Open brooksambrose opened 9 years ago
Got a little offline help from Aaron, who pointed me to the Amazon EC2 Instances info page and told me to focus on the M class of instances. Here you can learn about different speed and memory configurations. For pricing you need to check out the Amazon EC2 Pricing page. On the pricing page make sure you're looking at the US West (Oregon) region since we were advised to use that for better rates. Instead of trying to predict the requirements of this particular job accurately (which I still want to learn to do) Aaron advised to set some budget for the job and start up an instance that looks like it fits the bill. I'm deciding between these two:
Type | vCPU | ECU | Memory (GiB) | Instance Storage (GB) | Linux/UNIX Usage |
---|---|---|---|---|---|
m4.large | 2 | 6.5 | 8 | EBS Only | $0.126 per Hour |
m4.xlarge | 4 | 13 | 16 | EBS Only | $0.252 per Hour |
Plenty of folks have personal workstations bigger than these (not me), but they might work and they're cheap. Following the "penny rich pound poor" philosophy, I'll go with the .25 cent / hour option and see if it gets the job done in 5 hours. I think I can afford that. If the smaller instance wasn't enough I'd be out the dough and have to deal with starting up another one.
I think there's a couple of pieces missing in this short workflow that are worth putting in other issues:
You might be able to predict memory requirements for a big graph by running the program on smaller graphs (with similar edge statistics) and seeing if there is a power law relationship. My guess is that memory requirement is proportional to the size of the graph. Anyways, /bin/time
can tell you how much memory was used after the process completes:
$ /bin/time -f %M commandname arg1 arg2 ...
will run commandname arg arg2 ...
and report the maximum number of kilobytes used. You can replace %M
with something more fancy to get more kinds of information, man time
for details.
So the strategy if I understand it is to run some tests and try to figure out the functional form of the scaling? I'm a little dubious about my own ability to make a big extrapolation from the tests; maybe try-and-see is the better option for now.
I'd like to know how much memory I need in an instance to complete a job, but I'm not sure how best to predict that. The job script is up on this repo and involves running a C program to find maximal cliques in a graph. Is there a best practice around predicting memory usage? Is there a shell script I could run that would gather memory usage, maybe on smaller test batches?
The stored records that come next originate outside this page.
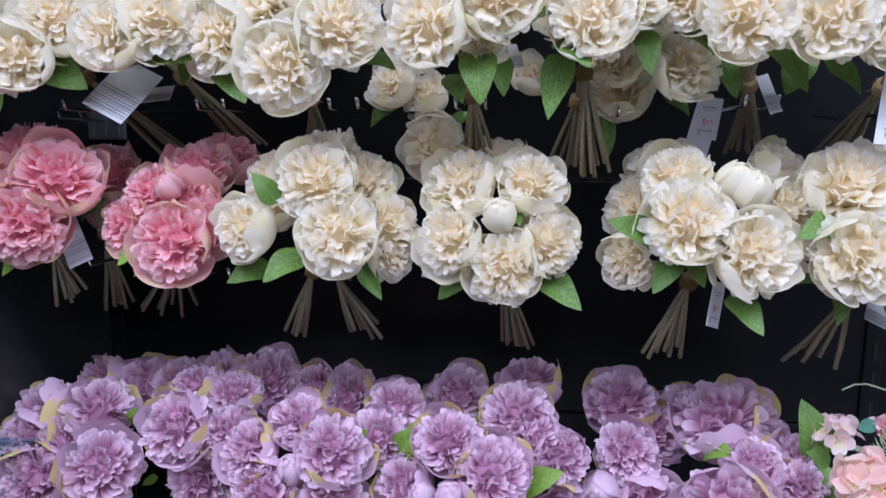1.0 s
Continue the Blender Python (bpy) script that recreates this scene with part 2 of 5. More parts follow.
# ---- building helpers ----
def thing(name, label, category, place=(0, 0, 0), group="", kind="", m=None):
    ob = new(name)
    ob.empty_display_size = 0.02
    ob.matrix_basis = m if m is not None else Matrix.Translation(place)
    return tagged(ob, label, category, group, kind)


def under(ob):
    """World matrix of a thing or part, worked out from its parents."""
    m = ob.matrix_basis.copy()
    while ob.parent:
        ob = ob.parent
        m = ob.matrix_basis @ m
    return m


def put(name, mesh, parent, world=None, label=""):
    """A part on a shared mesh at a world pose."""
    ob = new(name, mesh)
    w = world if world is not None else Matrix()
    if parent:
        ob.parent = parent
        w = under(parent).inverted() @ w
    ob.matrix_basis = w
    return tagged(ob, label)


def mesh_of(name, bm, material, smooth=True):
    me = bpy.data.meshes.new(name)
    bm.to_mesh(me)
    bm.free()
    for p in me.polygons:
        p.use_smooth = smooth
    me.materials.append(material)
    return me


def part(name, bm, material, parent, label="", smooth=False):
    """A bmesh in world places becomes one mesh object under a thing or a part."""
    return put(name, mesh_of(name, bm, material, smooth), parent, None, label)


def box(bm, x0, y0, z0, x1, y1, z1, bevel=0.0):
    r = bmesh.ops.create_cube(bm, size=1.0, matrix=Matrix.LocRotScale(((x0 + x1) / 2, (y0 + y1) / 2, (z0 + z1) / 2), None, (abs(x1 - x0), abs(y1 - y0), abs(z1 - z0))))
    if bevel:
        es = list({e for v in r["verts"] for e in v.link_edges})
        bmesh.ops.bevel(bm, geom=es, offset=bevel, segments=2, affect="EDGES", profile=0.5)
    return bm


def tube(bm, points, radius, sides=8, taper=1.0):
    """A round bar along points."""
    pts = [Vector(p) for p in points]
    rings = []
    for i, p in enumerate(pts):
        d = (pts[min(i + 1, len(pts) - 1)] - pts[max(i - 1, 0)]).normalized()
        a = d.orthogonal().normalized() if i == 0 else (a - d * a.dot(d)).normalized()
        b = d.cross(a)
        r = radius * (1 + (taper - 1) * i / max(1, len(pts) - 1))
        rings.append([bm.verts.new(p + (a * math.cos(k * math.tau / sides) + b * math.sin(k * math.tau / sides)) * r) for k in range(sides)])
    for r0, r1 in zip(rings, rings[1:]):
        for k in range(sides):
            bm.faces.new((r0[k], r0[(k + 1) % sides], r1[(k + 1) % sides], r1[k]))
    bm.faces.new(rings[0][::-1])
    bm.faces.new(rings[-1])
    return bm


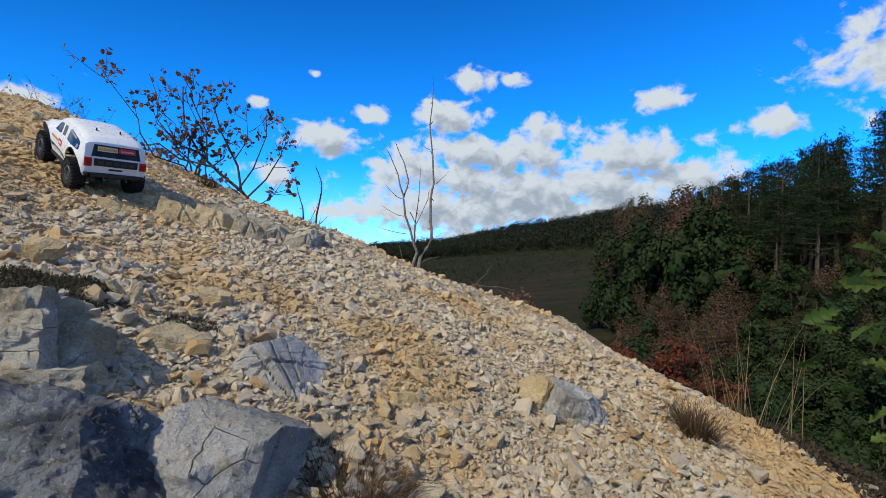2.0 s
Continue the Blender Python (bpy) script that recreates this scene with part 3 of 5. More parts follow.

The input data is at worst a two column matrix with 27,797,685 rows containing 352,151 unique integers. I'm not sure what the largest working memory allocation in the maximal cliques routine actually is, but I'm hoping there's a practical test that would prevent me from having to study the code (I'm not a C programmer). No surprise, I get a segfault trying to run this on the free tier BCE instance on EC2, which has 1GB of memory.
I'm grateful for any advice about the cheapest instance I can run that would finish this job!